Given exercise:
Omit every picture and return the rest of the data unaltered.

Collected data:
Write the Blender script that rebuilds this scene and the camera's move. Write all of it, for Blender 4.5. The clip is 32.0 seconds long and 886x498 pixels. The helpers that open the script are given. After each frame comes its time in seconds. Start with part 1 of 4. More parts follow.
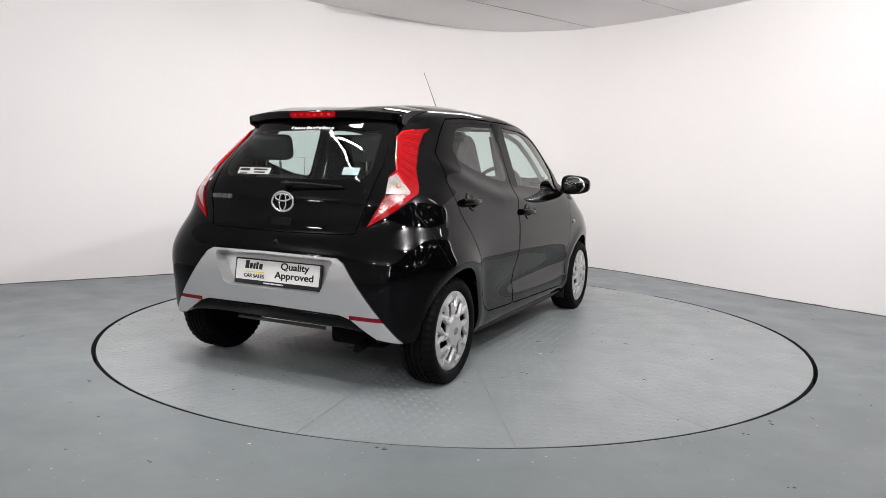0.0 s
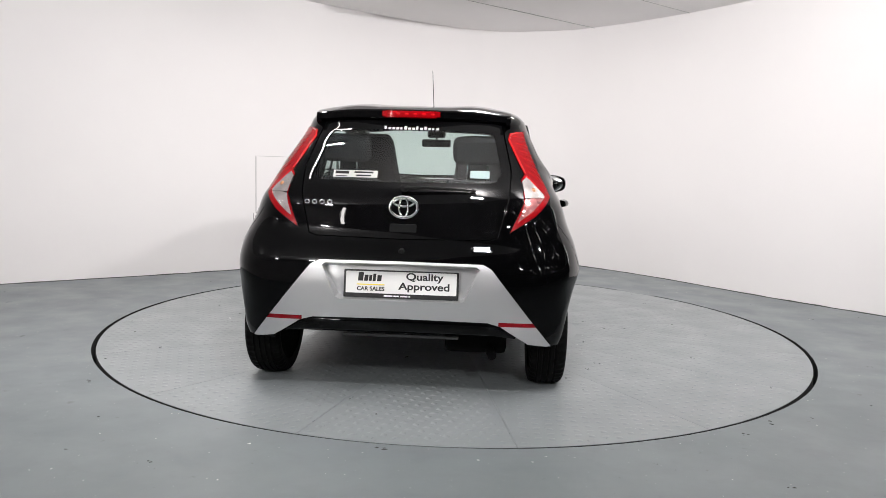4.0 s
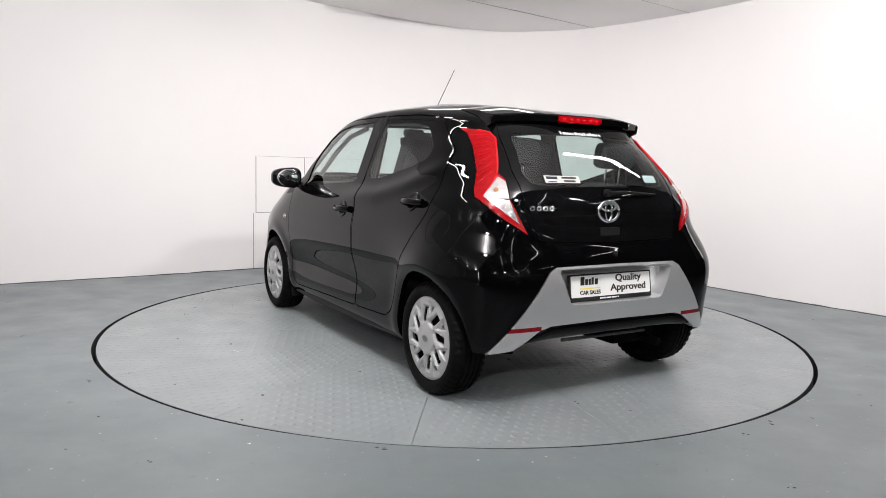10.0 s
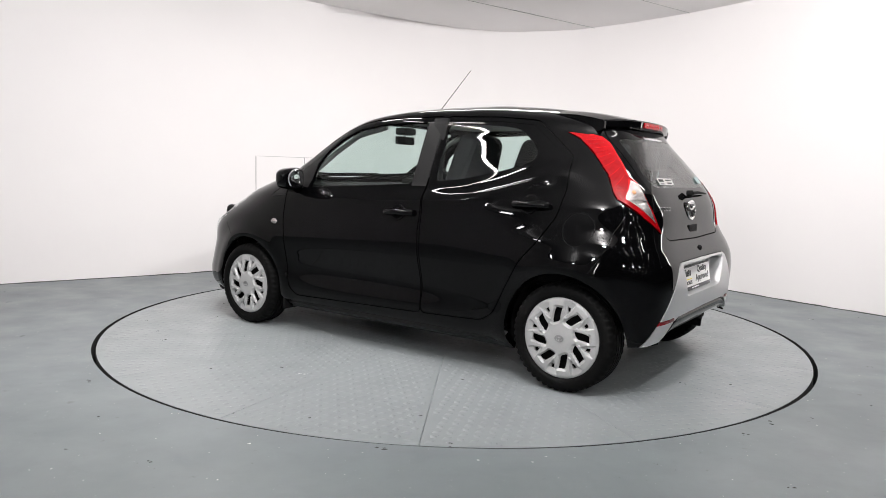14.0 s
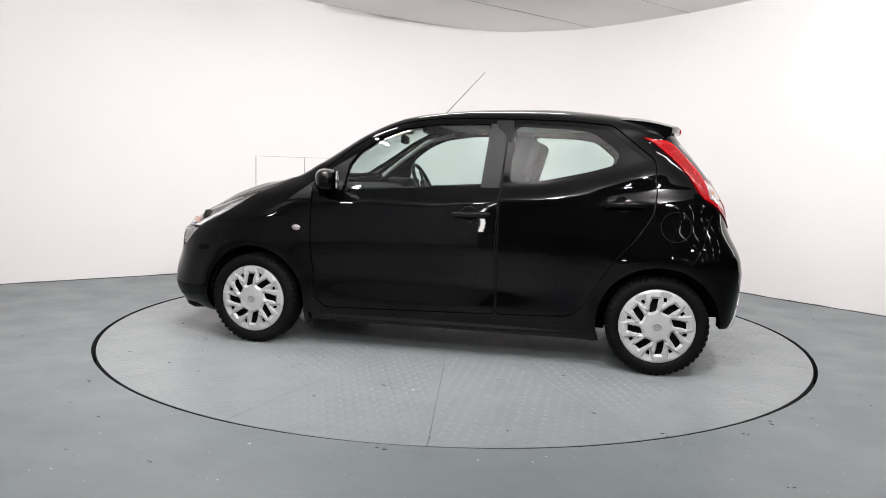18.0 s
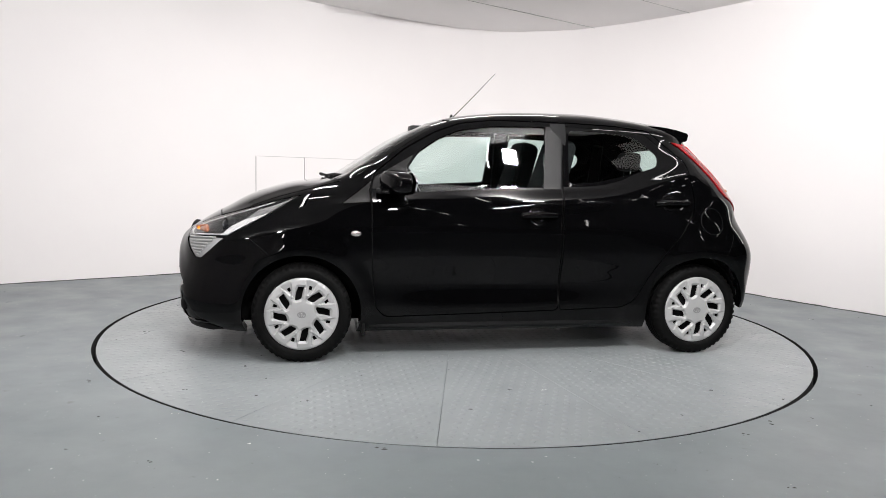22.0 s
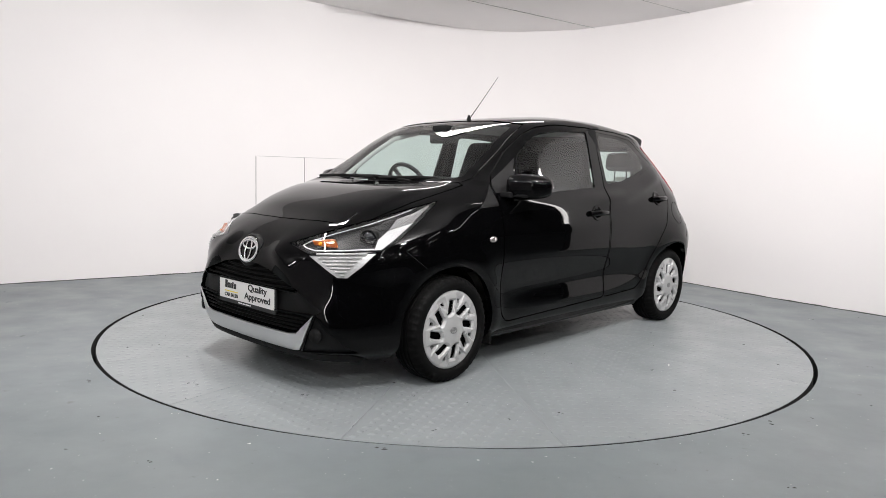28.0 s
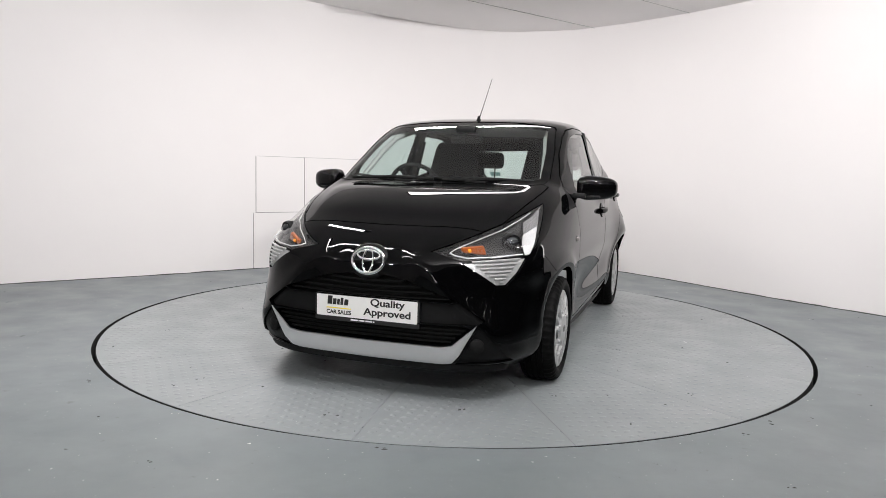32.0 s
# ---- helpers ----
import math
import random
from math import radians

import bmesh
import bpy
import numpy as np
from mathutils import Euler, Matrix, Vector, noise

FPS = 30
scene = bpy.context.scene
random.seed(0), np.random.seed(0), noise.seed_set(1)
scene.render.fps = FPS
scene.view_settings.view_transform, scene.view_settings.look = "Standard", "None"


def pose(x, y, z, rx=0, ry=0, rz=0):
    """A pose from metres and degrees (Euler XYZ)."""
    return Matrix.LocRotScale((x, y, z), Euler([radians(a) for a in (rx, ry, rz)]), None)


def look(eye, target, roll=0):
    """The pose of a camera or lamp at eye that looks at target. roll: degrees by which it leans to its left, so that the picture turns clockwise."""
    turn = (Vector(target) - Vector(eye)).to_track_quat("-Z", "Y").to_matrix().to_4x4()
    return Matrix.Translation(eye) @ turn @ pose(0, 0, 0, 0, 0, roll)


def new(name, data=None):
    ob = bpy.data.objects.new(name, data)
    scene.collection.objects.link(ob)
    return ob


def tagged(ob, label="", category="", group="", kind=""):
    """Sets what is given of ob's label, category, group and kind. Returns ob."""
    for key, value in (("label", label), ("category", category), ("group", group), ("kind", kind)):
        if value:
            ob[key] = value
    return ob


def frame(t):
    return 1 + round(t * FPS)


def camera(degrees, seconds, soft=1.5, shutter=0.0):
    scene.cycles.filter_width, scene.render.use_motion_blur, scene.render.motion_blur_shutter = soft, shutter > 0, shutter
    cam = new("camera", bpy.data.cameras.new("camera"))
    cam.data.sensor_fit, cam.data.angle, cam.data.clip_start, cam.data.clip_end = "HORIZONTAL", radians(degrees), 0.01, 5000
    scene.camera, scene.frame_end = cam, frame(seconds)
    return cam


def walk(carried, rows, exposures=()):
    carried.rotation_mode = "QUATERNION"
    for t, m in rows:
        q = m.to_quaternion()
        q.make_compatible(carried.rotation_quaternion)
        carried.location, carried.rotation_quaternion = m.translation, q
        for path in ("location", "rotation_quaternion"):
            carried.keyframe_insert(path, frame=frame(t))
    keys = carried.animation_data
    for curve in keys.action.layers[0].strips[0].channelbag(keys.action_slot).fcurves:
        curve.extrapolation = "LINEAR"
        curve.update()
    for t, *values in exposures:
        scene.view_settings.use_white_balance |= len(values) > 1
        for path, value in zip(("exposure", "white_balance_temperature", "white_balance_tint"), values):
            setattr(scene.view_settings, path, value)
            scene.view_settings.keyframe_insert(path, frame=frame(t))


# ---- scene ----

The completed task:
Write the Blender script that rebuilds this scene and the camera's move. Write all of it, for Blender 4.5. The clip is 32.0 seconds long and 886x498 pixels. The helpers that open the script are given. After each frame comes its time in seconds. Start with part 1 of 4. More parts follow.
0.0 s
4.0 s
10.0 s
14.0 s
18.0 s
22.0 s
28.0 s
32.0 s
# ---- helpers ----
import math
import random
from math import radians

import bmesh
import bpy
import numpy as np
from mathutils import Euler, Matrix, Vector, noise

FPS = 30
scene = bpy.context.scene
random.seed(0), np.random.seed(0), noise.seed_set(1)
scene.render.fps = FPS
scene.view_settings.view_transform, scene.view_settings.look = "Standard", "None"


def pose(x, y, z, rx=0, ry=0, rz=0):
    """A pose from metres and degrees (Euler XYZ)."""
    return Matrix.LocRotScale((x, y, z), Euler([radians(a) for a in (rx, ry, rz)]), None)


def look(eye, target, roll=0):
    """The pose of a camera or lamp at eye that looks at target. roll: degrees by which it leans to its left, so that the picture turns clockwise."""
    turn = (Vector(target) - Vector(eye)).to_track_quat("-Z", "Y").to_matrix().to_4x4()
    return Matrix.Translation(eye) @ turn @ pose(0, 0, 0, 0, 0, roll)


def new(name, data=None):
    ob = bpy.data.objects.new(name, data)
    scene.collection.objects.link(ob)
    return ob


def tagged(ob, label="", category="", group="", kind=""):
    """Sets what is given of ob's label, category, group and kind. Returns ob."""
    for key, value in (("label", label), ("category", category), ("group", group), ("kind", kind)):
        if value:
            ob[key] = value
    return ob


def frame(t):
    return 1 + round(t * FPS)


def camera(degrees, seconds, soft=1.5, shutter=0.0):
    scene.cycles.filter_width, scene.render.use_motion_blur, scene.render.motion_blur_shutter = soft, shutter > 0, shutter
    cam = new("camera", bpy.data.cameras.new("camera"))
    cam.data.sensor_fit, cam.data.angle, cam.data.clip_start, cam.data.clip_end = "HORIZONTAL", radians(degrees), 0.01, 5000
    scene.camera, scene.frame_end = cam, frame(seconds)
    return cam


def walk(carried, rows, exposures=()):
    carried.rotation_mode = "QUATERNION"
    for t, m in rows:
        q = m.to_quaternion()
        q.make_compatible(carried.rotation_quaternion)
        carried.location, carried.rotation_quaternion = m.translation, q
        for path in ("location", "rotation_quaternion"):
            carried.keyframe_insert(path, frame=frame(t))
    keys = carried.animation_data
    for curve in keys.action.layers[0].strips[0].channelbag(keys.action_slot).fcurves:
        curve.extrapolation = "LINEAR"
        curve.update()
    for t, *values in exposures:
        scene.view_settings.use_white_balance |= len(values) > 1
        for path, value in zip(("exposure", "white_balance_temperature", "white_balance_tint"), values):
            setattr(scene.view_settings, path, value)
            scene.view_settings.keyframe_insert(path, frame=frame(t))


# ---- scene ----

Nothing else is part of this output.